I don’t know if you’re anything like me, but I learn best by experience. To look back on an experience or event and pick it apart so that I can be more effective or more strategic or more efficient the next time actually energizes me. One of my experiences that I look back on early in my staff career and wish I could rewind would be how I chose to spend my time during my first year on staff. My first staff assignment was to a campus where myself and two other single guys were trying to launch a new ministry. It was our first year on the campus of The University of Louisiana- Lafayette or, as we liked to call it, "U La La."
During that first year on campus, I remember I would meet weekly to “disciple” any student that would meet with me. My goal was to “fill my schedule”. That defined success in my mind—fill my day meeting one on one with any girl that was willing to be discipled. Two main problems with this mindset:
1. I wasn’t leaving room in my schedule for evangelism and
2. Because of my rush to “fill my schedule” I wasn’t working with the right people. I began to not look forward to some of those times with students because they were draining or I was beginning to tell that the student wasn’t excited about growing in their relationship with the Lord and they certainly weren’t excited about sharing their faith. I felt stuck. “I can’t just quit meeting with them,” I would try to convince myself.
Robert Coleman says this in The Master Plan of Evangelism :
It all started by Jesus calling a few men to follow Him. This revealed immediately the direction His evangelistic strategy would take. His concern was not with programs to reach the multitudes, but with men whom the multitudes would follow... Men were His method of winning the world to God.
There are two things I’d like to challenge you to think about during these first weeks on campus:
1. Am I (or is my team) thinking about and spending too much time focusing on big events (i.e. Cru)? Do you spend more time in a staff meeting planning your weekly Cru meeting than you do talking about evangelism on campus?
2. Do you understand the importance of selection—choosing to be selective with those who you meet back with on a regular basis/disciple?
If we are spending more of our time focusing on our weekly meeting during a staff meeting, then that is what our team will think we most value. Is a top notch weekly meeting really what we most value? I think not. Sure, talking about that is important, but I would hope that isn’t what we would spend the majority of our time planning. How about spending some time in staff meeting dreaming about how we can be more effective in evangelism—-being more effective talking with students about the Jesus we love? I’d love to see our teams having more discussions about how to effectively have personal ministries, talking about ideas for serving pockets of campus where we currently don’t have a presence, and not spending 30 minutes in a staff meeting discussing if we should use clipboards or cards for gathering contact info (I’ve been there! ☺)

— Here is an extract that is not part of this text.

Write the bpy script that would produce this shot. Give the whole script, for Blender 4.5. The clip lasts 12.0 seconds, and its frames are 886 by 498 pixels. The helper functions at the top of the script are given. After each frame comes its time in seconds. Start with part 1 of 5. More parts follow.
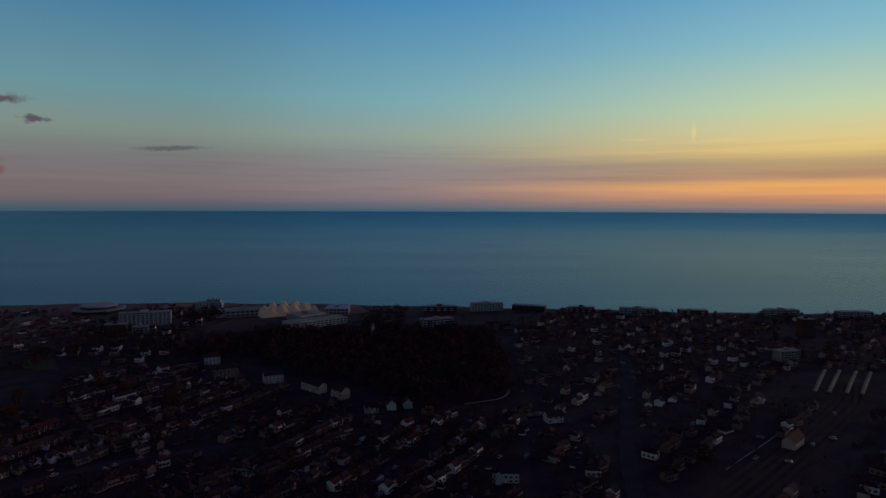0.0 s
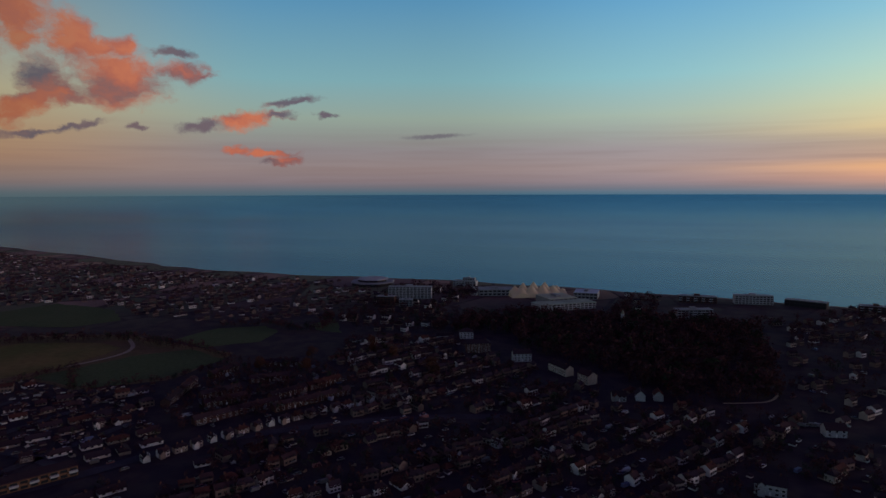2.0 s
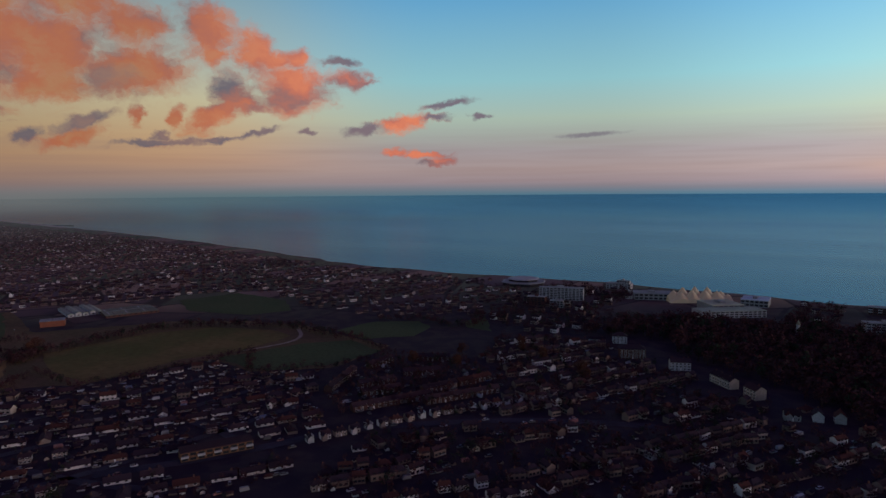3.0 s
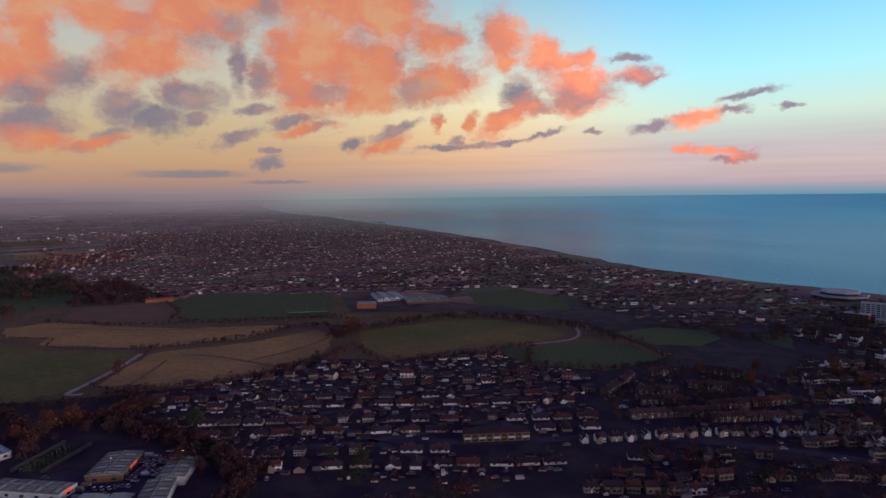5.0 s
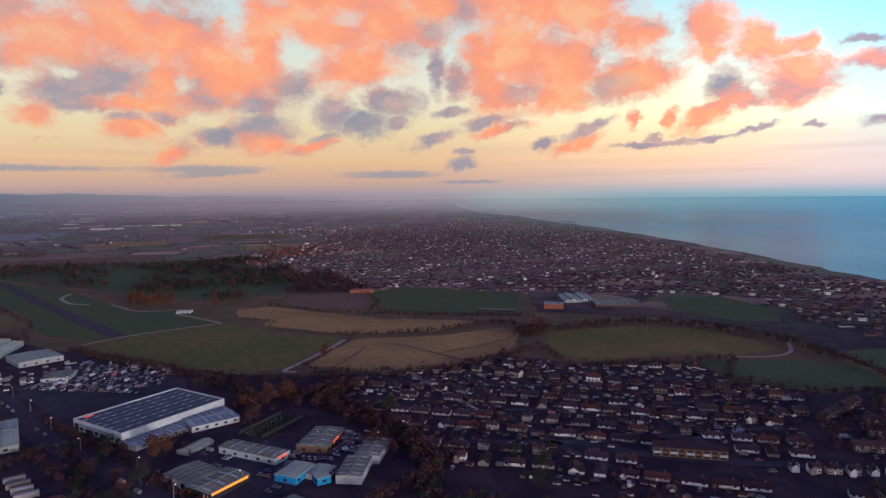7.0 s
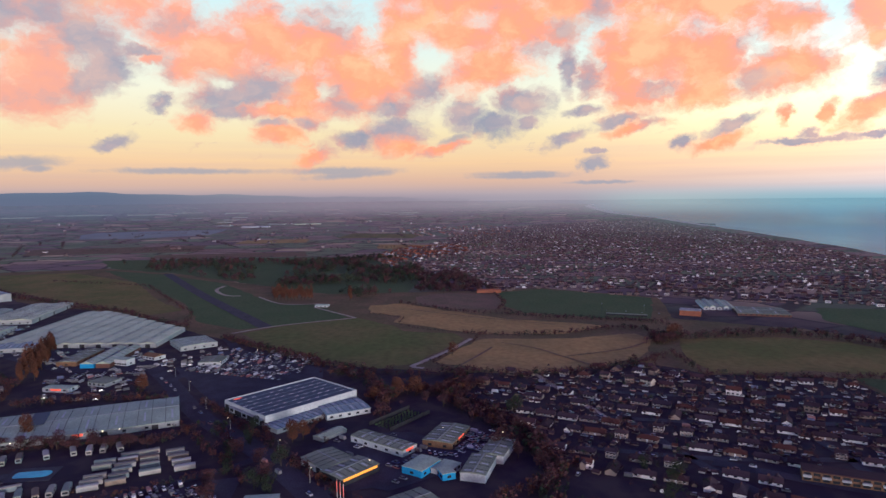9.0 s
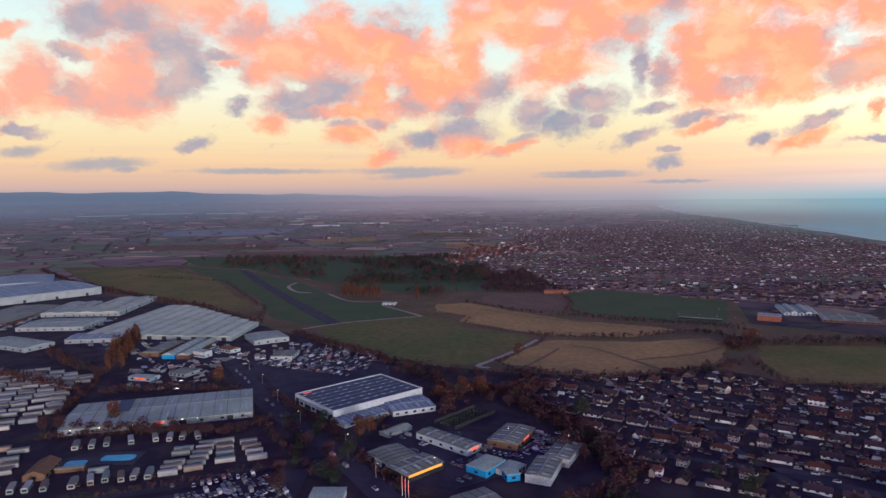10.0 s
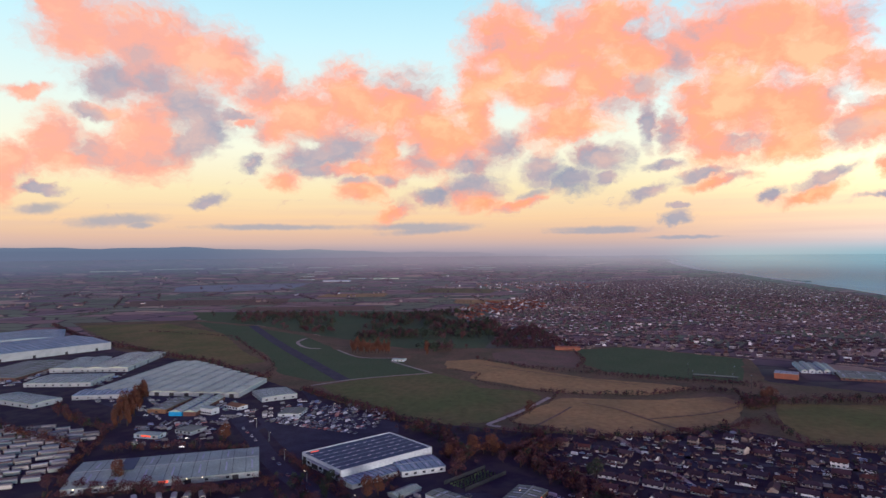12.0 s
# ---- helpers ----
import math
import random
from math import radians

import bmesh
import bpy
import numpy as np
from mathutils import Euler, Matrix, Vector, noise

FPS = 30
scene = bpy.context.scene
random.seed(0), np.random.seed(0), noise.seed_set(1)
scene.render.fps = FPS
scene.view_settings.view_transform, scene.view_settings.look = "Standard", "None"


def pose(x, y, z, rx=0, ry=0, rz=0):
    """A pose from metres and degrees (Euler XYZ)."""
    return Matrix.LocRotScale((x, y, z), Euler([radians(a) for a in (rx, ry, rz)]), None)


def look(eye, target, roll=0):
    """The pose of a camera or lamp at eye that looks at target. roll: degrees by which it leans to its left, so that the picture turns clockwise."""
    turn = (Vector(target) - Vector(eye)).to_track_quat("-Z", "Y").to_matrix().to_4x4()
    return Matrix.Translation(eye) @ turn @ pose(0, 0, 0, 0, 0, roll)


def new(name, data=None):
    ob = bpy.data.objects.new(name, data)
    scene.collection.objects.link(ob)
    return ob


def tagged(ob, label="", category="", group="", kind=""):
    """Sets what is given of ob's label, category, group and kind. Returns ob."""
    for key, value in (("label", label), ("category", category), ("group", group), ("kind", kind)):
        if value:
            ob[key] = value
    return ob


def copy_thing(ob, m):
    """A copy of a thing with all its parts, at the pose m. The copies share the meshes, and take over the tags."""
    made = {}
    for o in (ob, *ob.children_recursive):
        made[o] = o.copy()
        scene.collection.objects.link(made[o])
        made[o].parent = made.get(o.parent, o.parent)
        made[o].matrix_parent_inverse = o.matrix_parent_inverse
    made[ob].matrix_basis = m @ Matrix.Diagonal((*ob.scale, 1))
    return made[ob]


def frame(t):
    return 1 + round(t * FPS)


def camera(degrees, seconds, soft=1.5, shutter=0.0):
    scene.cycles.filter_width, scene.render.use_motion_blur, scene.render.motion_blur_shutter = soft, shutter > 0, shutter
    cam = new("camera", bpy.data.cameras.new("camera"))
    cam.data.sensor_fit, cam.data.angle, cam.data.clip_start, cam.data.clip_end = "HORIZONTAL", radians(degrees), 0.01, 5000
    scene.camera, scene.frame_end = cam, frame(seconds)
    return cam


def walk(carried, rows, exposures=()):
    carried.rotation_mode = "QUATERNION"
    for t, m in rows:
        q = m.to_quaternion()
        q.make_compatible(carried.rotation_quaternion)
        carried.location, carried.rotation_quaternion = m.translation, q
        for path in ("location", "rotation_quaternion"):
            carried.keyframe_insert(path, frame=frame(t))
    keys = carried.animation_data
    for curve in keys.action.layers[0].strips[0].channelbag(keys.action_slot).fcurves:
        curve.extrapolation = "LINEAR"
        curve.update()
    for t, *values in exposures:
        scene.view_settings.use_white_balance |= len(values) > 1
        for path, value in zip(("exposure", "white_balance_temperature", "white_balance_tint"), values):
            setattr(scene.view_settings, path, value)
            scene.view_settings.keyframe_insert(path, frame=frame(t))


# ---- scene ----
cam = camera(69.13, 12.0)
PATH = [
    (0.0, pose(0, 0, 150, 86.261, -0.191, 0.000)),
    (0.5, pose(0, 0, 150, 85.837, -0.179, 4.397)),
    (1.0, pose(0, 0, 150, 85.358, -0.071, 10.038)),
    (1.5, pose(0, 0, 150, 84.902, 0.046, 15.833)),
    (2.0, pose(0, 0, 150, 84.777, 0.170, 22.028)),
    (2.5, pose(0, 0, 150, 84.749, 0.321, 28.583)),
    (3.0, pose(0, 0, 150, 84.818, 0.413, 35.470)),
    (5.0, pose(0, 0, 150, 85.036, 0.688, 60.189)),
    (5.5, pose(0, 0, 150, 85.098, 0.640, 65.695)),
    (6.0, pose(0, 0, 150, 85.117, 0.578, 68.884)),
    (6.5, pose(0, 0, 150, 85.130, 0.560, 72.655)),
    (7.0, pose(0, 0, 150, 85.176, 0.582, 76.937)),
    (9.0, pose(0, 0, 150, 85.339, 0.583, 88.316)),
    (9.5, pose(0, 0, 150, 85.354, 0.527, 91.740)),
    (10.0, pose(0, 0, 150, 85.354, 0.526, 94.263)),
    (10.5, pose(0, 0, 150, 85.333, 0.556, 95.201)),
    (11.0, pose(0, 0, 150, 85.302, 0.500, 95.636)),
    (11.1, pose(0, 0, 150, 85.327, 0.500, 95.635)),
    (11.2, pose(0, 0, 150, 85.739, 0.499, 95.610)),
    (11.3, pose(0, 0, 150, 88.164, 0.489, 95.462)),
    (11.4, pose(0, 0, 150, 89.764, 0.482, 95.364)),
    (11.5, pose(0, 0, 150, 90.395, 0.479, 95.326)),
    (12.0, pose(0, 0, 150, 90.306, 0.509, 95.160)),
]
EXPOSURES = [(0.0, -2.45, 6200, 11), (0.5, -2.4, 6200, 11), (1.5, -2.15, 6300, 12), (2.5, -1.82, 6450, 13), (3.2, -1.5, 6450, 12), (4.8, -0.85, 6350, 12),
             (5.5, -0.68, 6250, 11), (6.5, -0.38, 6050, 8), (7.2, -0.22, 5950, 6), (9.0, 0.0, 5800, 3), (12.0, 0.04, 5800, 3)]
walk(cam, PATH, EXPOSURES)


# ---- colour and node helpers ----
def lin(r, g, b, stops=0.0):
    """Display colour 0..255 to scene-linear, undoing an exposure of so many stops."""
    out = []
    for c in (r, g, b):
        c /= 255
        out.append((c / 12.92 if c <= 0.04045 else ((c + 0.055) / 1.055) ** 2.4) / 2 ** stops)
    return (*out, 1)


class Nodes:
    def __init__(self, tree):
        self.tree = tree

    def add(self, kind, **props):
        n = self.tree.nodes.new(kind)
        for key, value in props.items():
            setattr(n, key, value)
        return n

    def put(self, socket, value):
        if hasattr(value, "is_linked"):
            self.tree.links.new(value, socket)
        else:
            socket.default_value = value

    def math(self, op, a, b=0.0, c=0.0, clamp=False):
        n = self.add("ShaderNodeMath", operation=op, use_clamp=clamp)
        for i, v in enumerate((a, b, c)):
            self.put(n.inputs[i], v)
        return n.outputs[0]

    def vec(self, op, a, b=(0, 0, 0), c=(0, 0, 0)):
        n = self.add("ShaderNodeVectorMath", operation=op)
        self.put(n.inputs[0], a)
        self.put(n.inputs[1], b)
        if op == "MULTIPLY_ADD":
            self.put(n.inputs[2], c)
        return n.outputs["Value"] if op in ("LENGTH", "DOT_PRODUCT") else n.outputs[0]

    def mix(self, f, a, b, blend="MIX"):
        n = self.add("ShaderNodeMix", data_type="RGBA", blend_type=blend)
        self.put(n.inputs[0], f)
        self.put(n.inputs[6], a)
        self.put(n.inputs[7], b)
        return n.outputs[2]

    def ramp(self, f, stops, kind="LINEAR"):
        n = self.add("ShaderNodeValToRGB")
        el = n.color_ramp.elements
        n.color_ramp.interpolation = kind
        while len(el) < len(stops):
            el.new(0.5)
        for e, (p, col) in zip(el, stops):
            e.position, e.color = p, col
        self.put(n.inputs[0], f)
        return n.outputs[0]

    def step(self, f, lo, hi):
        n = self.add("ShaderNodeMapRange", interpolation_type="SMOOTHSTEP")
        self.put(n.inputs[0], f)
        self.put(n.inputs[1], lo)
        self.put(n.inputs[2], hi)
        return n.outputs[0]

    def noise(self, vector, scale, detail=3.0, rough=0.55, colour=False):
        n = self.add("ShaderNodeTexNoise")
        if vector is not None:
            self.put(n.inputs["Vector"], vector)
        n.inputs["Scale"].default_value = scale
        n.inputs["Detail"].default_value = detail
        n.inputs["Roughness"].default_value = rough
        return n.outputs["Color" if colour else 0]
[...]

I’d also love to see our teams understand the importance of working with the right people. I think this is so important for team leaders to help new staff and interns understand. As a new staff I wanted to feel like I was doing something productive. It would benefit us in the long run to help staff understand that it’s a better use of our time to keep looking for the right people for several months than to just start meeting with any believer who has a pulse.
What do I mean by the “right people”? Here is an article that I walk through with our new staff women or interns every year and discuss with them during the first month of school- Selection
Reality is our friend and some of us need to face reality and let go of some students that we have been discipling. I know (because I’ve been there) that it can feel heartless to make a choice to not continue meeting regularly with a student because they are not multiplying their lives and aren’t seen as a worthy investment of our time. However, when we actually take the time to continue praying and being involved in ministry until God brings those multipliers into our lives, we won’t regret it. Once we truly invest in a “mover” on campus, we won’t have a problem being “picky” again.
WHAT ARE SOME KEY INDICATORS YOU LOOK FOR TO DETERMINE IF YOU’RE SELECTING THE RIGHT PEOPLE TO INVEST YOUR TIME IN?
WHAT ARE THINGS YOU DO TO CONTINUE LOOKING FOR THOSE MOVERS ON CAMPUS TO SURFACE?